- WRITTEN INSTRUCTION: Return the listing below exactly, with the pictures dropped.

- SOURCE DATA:
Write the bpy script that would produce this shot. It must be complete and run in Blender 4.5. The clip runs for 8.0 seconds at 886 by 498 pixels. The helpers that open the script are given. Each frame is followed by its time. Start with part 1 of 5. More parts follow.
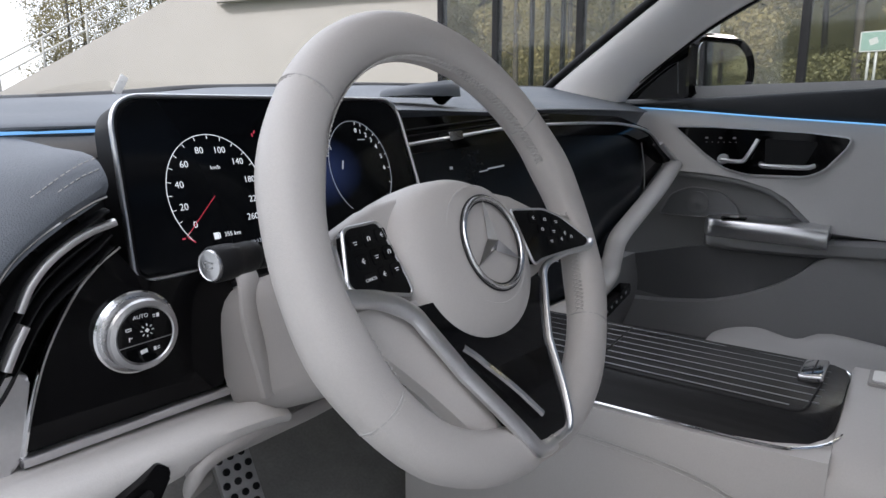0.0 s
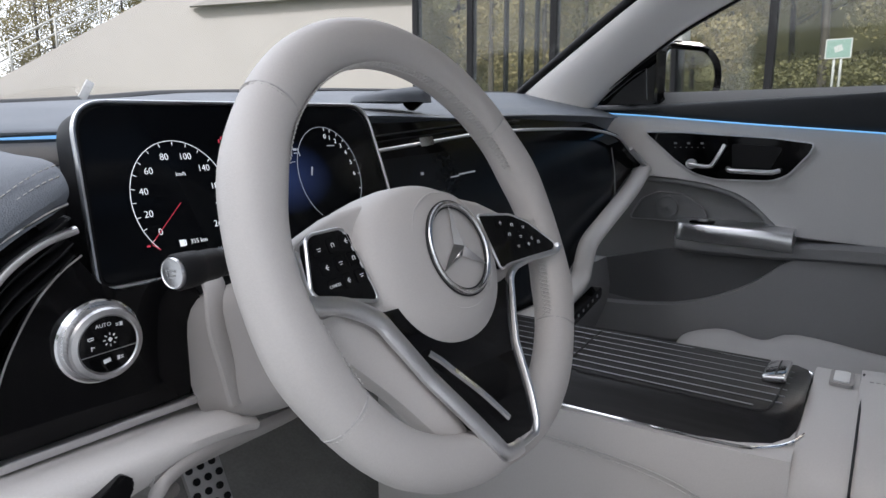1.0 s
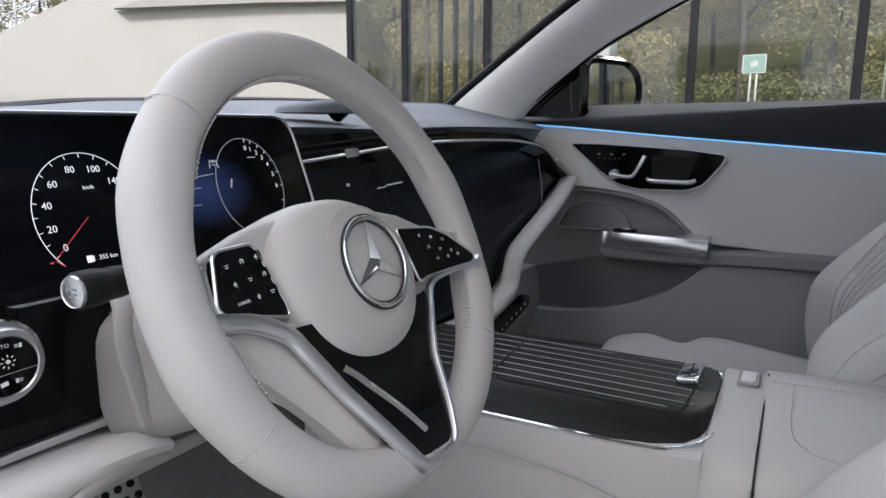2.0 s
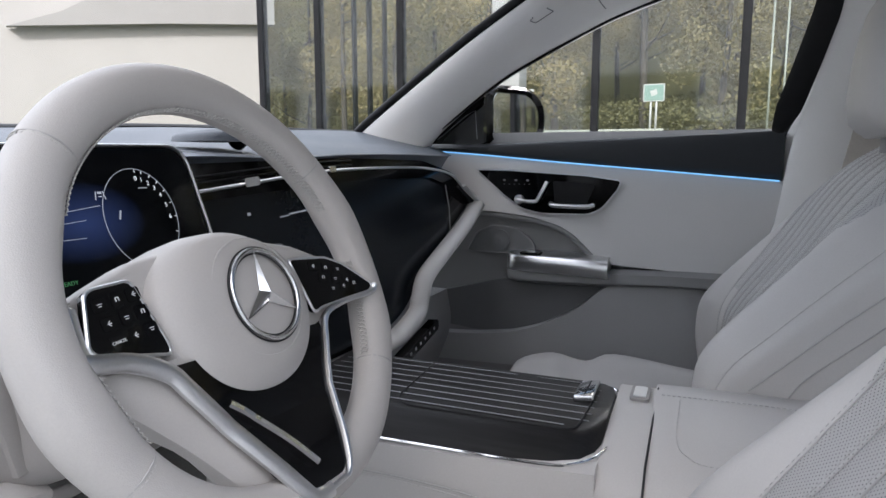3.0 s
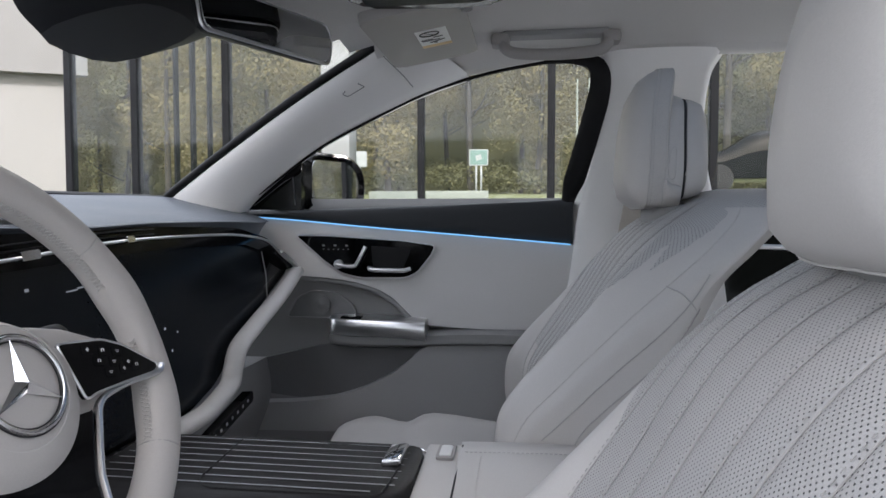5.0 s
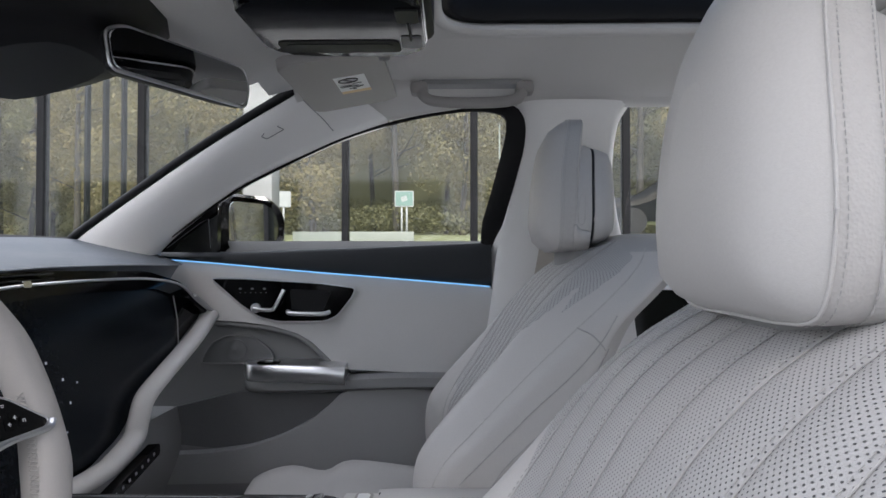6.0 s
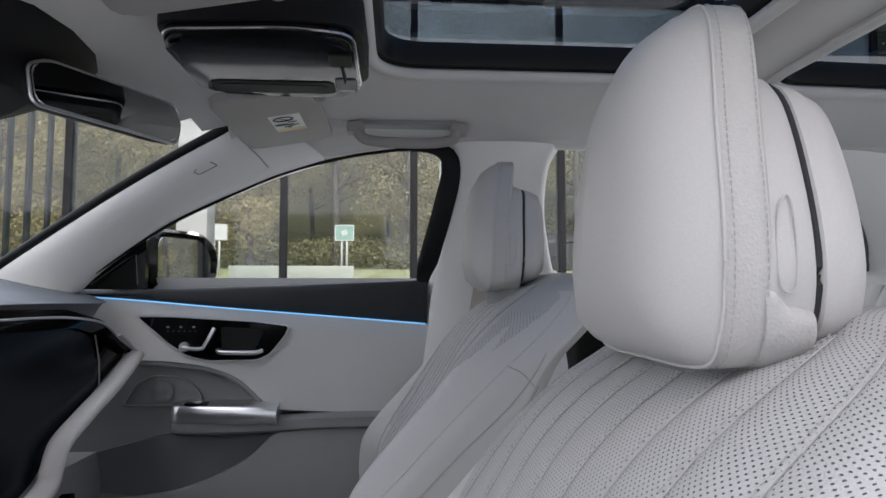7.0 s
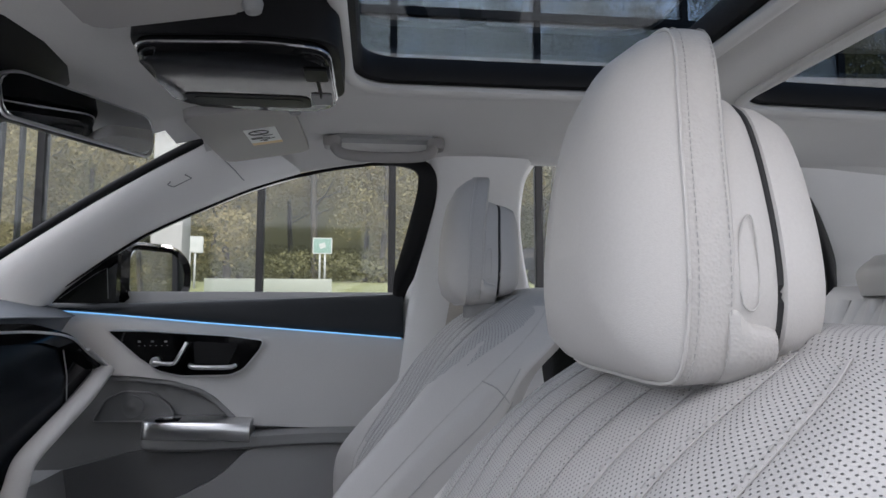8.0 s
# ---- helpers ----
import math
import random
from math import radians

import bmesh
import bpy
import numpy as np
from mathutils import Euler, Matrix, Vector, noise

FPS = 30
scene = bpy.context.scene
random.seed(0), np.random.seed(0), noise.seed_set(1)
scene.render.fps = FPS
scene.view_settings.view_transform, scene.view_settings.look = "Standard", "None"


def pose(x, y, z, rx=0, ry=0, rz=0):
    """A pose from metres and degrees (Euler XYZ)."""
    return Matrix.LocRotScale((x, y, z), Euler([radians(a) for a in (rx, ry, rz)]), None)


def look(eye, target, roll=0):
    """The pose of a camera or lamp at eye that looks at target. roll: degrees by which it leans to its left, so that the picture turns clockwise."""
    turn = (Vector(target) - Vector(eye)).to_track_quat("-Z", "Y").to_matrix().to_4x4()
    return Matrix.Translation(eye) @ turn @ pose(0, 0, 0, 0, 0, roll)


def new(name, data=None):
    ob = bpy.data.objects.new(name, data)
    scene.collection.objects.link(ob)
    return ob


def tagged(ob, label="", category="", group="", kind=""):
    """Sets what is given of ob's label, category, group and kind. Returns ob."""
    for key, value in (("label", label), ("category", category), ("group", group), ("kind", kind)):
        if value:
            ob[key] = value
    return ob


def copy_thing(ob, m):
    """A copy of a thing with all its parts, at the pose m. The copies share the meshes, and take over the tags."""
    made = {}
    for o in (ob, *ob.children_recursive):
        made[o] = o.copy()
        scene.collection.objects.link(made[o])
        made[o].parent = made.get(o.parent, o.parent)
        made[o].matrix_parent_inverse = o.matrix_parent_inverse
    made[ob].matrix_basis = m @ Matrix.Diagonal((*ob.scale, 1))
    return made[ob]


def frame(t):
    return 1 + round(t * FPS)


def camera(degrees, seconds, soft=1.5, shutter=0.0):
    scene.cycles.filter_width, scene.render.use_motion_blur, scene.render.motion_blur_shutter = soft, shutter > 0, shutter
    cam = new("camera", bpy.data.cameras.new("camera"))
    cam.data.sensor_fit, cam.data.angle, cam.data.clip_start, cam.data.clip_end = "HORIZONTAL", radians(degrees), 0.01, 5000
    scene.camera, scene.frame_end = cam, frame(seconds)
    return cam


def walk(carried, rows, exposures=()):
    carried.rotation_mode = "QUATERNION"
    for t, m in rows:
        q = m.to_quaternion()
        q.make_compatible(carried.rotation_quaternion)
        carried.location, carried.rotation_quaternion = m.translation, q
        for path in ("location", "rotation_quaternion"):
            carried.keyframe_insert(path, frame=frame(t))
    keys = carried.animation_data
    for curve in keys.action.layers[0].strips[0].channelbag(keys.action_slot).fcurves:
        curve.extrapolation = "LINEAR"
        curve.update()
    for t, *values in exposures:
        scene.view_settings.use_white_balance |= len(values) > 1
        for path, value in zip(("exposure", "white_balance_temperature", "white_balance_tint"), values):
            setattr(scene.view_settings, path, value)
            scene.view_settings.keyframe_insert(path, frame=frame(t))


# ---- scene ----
cam = camera(69.6, 8.0)
PATH = [
    (0, (-0.767, -0.257, 0.962), (0.798, 0.926, 0.573), -0.2),
    (0.5, (-0.767, -0.259, 0.963), (0.808, 0.911, 0.576), -0.1),
    (1, (-0.764, -0.265, 0.963), (0.845, 0.862, 0.589), -0.2),
    (1.5, (-0.76, -0.272, 0.965), (0.896, 0.787, 0.596), -0.0),
    (3, (-0.756, -0.306, 0.974), (1.077, 0.443, 0.698), 0.1),
    (3.5, (-0.761, -0.321, 0.979), (1.12, 0.317, 0.743), -0.0),
    (4, (-0.764, -0.334, 0.982), (1.161, 0.177, 0.798), -0.1),
    (4.5, (-0.765, -0.345, 0.986), (1.191, 0.044, 0.842), -0.0),
    (6, (-0.773, -0.367, 0.994), (1.227, -0.328, 1.029), -0.0),
    (6.5, (-0.778, -0.374, 0.997), (1.219, -0.435, 1.089), 0.1),
    (7, (-0.784, -0.379, 1.001), (1.206, -0.524, 1.143), 0.0),
    (7.5, (-0.786, -0.383, 1.003), (1.196, -0.578, 1.178), 0.1),
    (8, (-0.786, -0.384, 1.003), (1.195, -0.595, 1.187), 0.1),
]
walk(cam, [(t, look(eye, target, roll)) for t, eye, target, roll in PATH],
     exposures=[(0.0, 1.36, 6400, 12), (3.5, 1.64, 6350, 12), (8.0, 1.5, 6400, 13)])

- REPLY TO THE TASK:
Write the bpy script that would produce this shot. It must be complete and run in Blender 4.5. The clip runs for 8.0 seconds at 886 by 498 pixels. The helpers that open the script are given. Each frame is followed by its time. Start with part 1 of 5. More parts follow.
0.0 s
1.0 s
2.0 s
3.0 s
5.0 s
6.0 s
7.0 s
8.0 s
# ---- helpers ----
import math
import random
from math import radians

import bmesh
import bpy
import numpy as np
from mathutils import Euler, Matrix, Vector, noise

FPS = 30
scene = bpy.context.scene
random.seed(0), np.random.seed(0), noise.seed_set(1)
scene.render.fps = FPS
scene.view_settings.view_transform, scene.view_settings.look = "Standard", "None"


def pose(x, y, z, rx=0, ry=0, rz=0):
    """A pose from metres and degrees (Euler XYZ)."""
    return Matrix.LocRotScale((x, y, z), Euler([radians(a) for a in (rx, ry, rz)]), None)


def look(eye, target, roll=0):
    """The pose of a camera or lamp at eye that looks at target. roll: degrees by which it leans to its left, so that the picture turns clockwise."""
    turn = (Vector(target) - Vector(eye)).to_track_quat("-Z", "Y").to_matrix().to_4x4()
    return Matrix.Translation(eye) @ turn @ pose(0, 0, 0, 0, 0, roll)


def new(name, data=None):
    ob = bpy.data.objects.new(name, data)
    scene.collection.objects.link(ob)
    return ob


def tagged(ob, label="", category="", group="", kind=""):
    """Sets what is given of ob's label, category, group and kind. Returns ob."""
    for key, value in (("label", label), ("category", category), ("group", group), ("kind", kind)):
        if value:
            ob[key] = value
    return ob


def copy_thing(ob, m):
    """A copy of a thing with all its parts, at the pose m. The copies share the meshes, and take over the tags."""
    made = {}
    for o in (ob, *ob.children_recursive):
        made[o] = o.copy()
        scene.collection.objects.link(made[o])
        made[o].parent = made.get(o.parent, o.parent)
        made[o].matrix_parent_inverse = o.matrix_parent_inverse
    made[ob].matrix_basis = m @ Matrix.Diagonal((*ob.scale, 1))
    return made[ob]


def frame(t):
    return 1 + round(t * FPS)


def camera(degrees, seconds, soft=1.5, shutter=0.0):
    scene.cycles.filter_width, scene.render.use_motion_blur, scene.render.motion_blur_shutter = soft, shutter > 0, shutter
    cam = new("camera", bpy.data.cameras.new("camera"))
    cam.data.sensor_fit, cam.data.angle, cam.data.clip_start, cam.data.clip_end = "HORIZONTAL", radians(degrees), 0.01, 5000
    scene.camera, scene.frame_end = cam, frame(seconds)
    return cam


def walk(carried, rows, exposures=()):
    carried.rotation_mode = "QUATERNION"
    for t, m in rows:
        q = m.to_quaternion()
        q.make_compatible(carried.rotation_quaternion)
        carried.location, carried.rotation_quaternion = m.translation, q
        for path in ("location", "rotation_quaternion"):
            carried.keyframe_insert(path, frame=frame(t))
    keys = carried.animation_data
    for curve in keys.action.layers[0].strips[0].channelbag(keys.action_slot).fcurves:
        curve.extrapolation = "LINEAR"
        curve.update()
    for t, *values in exposures:
        scene.view_settings.use_white_balance |= len(values) > 1
        for path, value in zip(("exposure", "white_balance_temperature", "white_balance_tint"), values):
            setattr(scene.view_settings, path, value)
            scene.view_settings.keyframe_insert(path, frame=frame(t))


# ---- scene ----
cam = camera(69.6, 8.0)
PATH = [
    (0, (-0.767, -0.257, 0.962), (0.798, 0.926, 0.573), -0.2),
    (0.5, (-0.767, -0.259, 0.963), (0.808, 0.911, 0.576), -0.1),
    (1, (-0.764, -0.265, 0.963), (0.845, 0.862, 0.589), -0.2),
    (1.5, (-0.76, -0.272, 0.965), (0.896, 0.787, 0.596), -0.0),
    (3, (-0.756, -0.306, 0.974), (1.077, 0.443, 0.698), 0.1),
    (3.5, (-0.761, -0.321, 0.979), (1.12, 0.317, 0.743), -0.0),
    (4, (-0.764, -0.334, 0.982), (1.161, 0.177, 0.798), -0.1),
    (4.5, (-0.765, -0.345, 0.986), (1.191, 0.044, 0.842), -0.0),
    (6, (-0.773, -0.367, 0.994), (1.227, -0.328, 1.029), -0.0),
    (6.5, (-0.778, -0.374, 0.997), (1.219, -0.435, 1.089), 0.1),
    (7, (-0.784, -0.379, 1.001), (1.206, -0.524, 1.143), 0.0),
    (7.5, (-0.786, -0.383, 1.003), (1.196, -0.578, 1.178), 0.1),
    (8, (-0.786, -0.384, 1.003), (1.195, -0.595, 1.187), 0.1),
]
walk(cam, [(t, look(eye, target, roll)) for t, eye, target, roll in PATH],
     exposures=[(0.0, 1.36, 6400, 12), (3.5, 1.64, 6350, 12), (8.0, 1.5, 6400, 13)])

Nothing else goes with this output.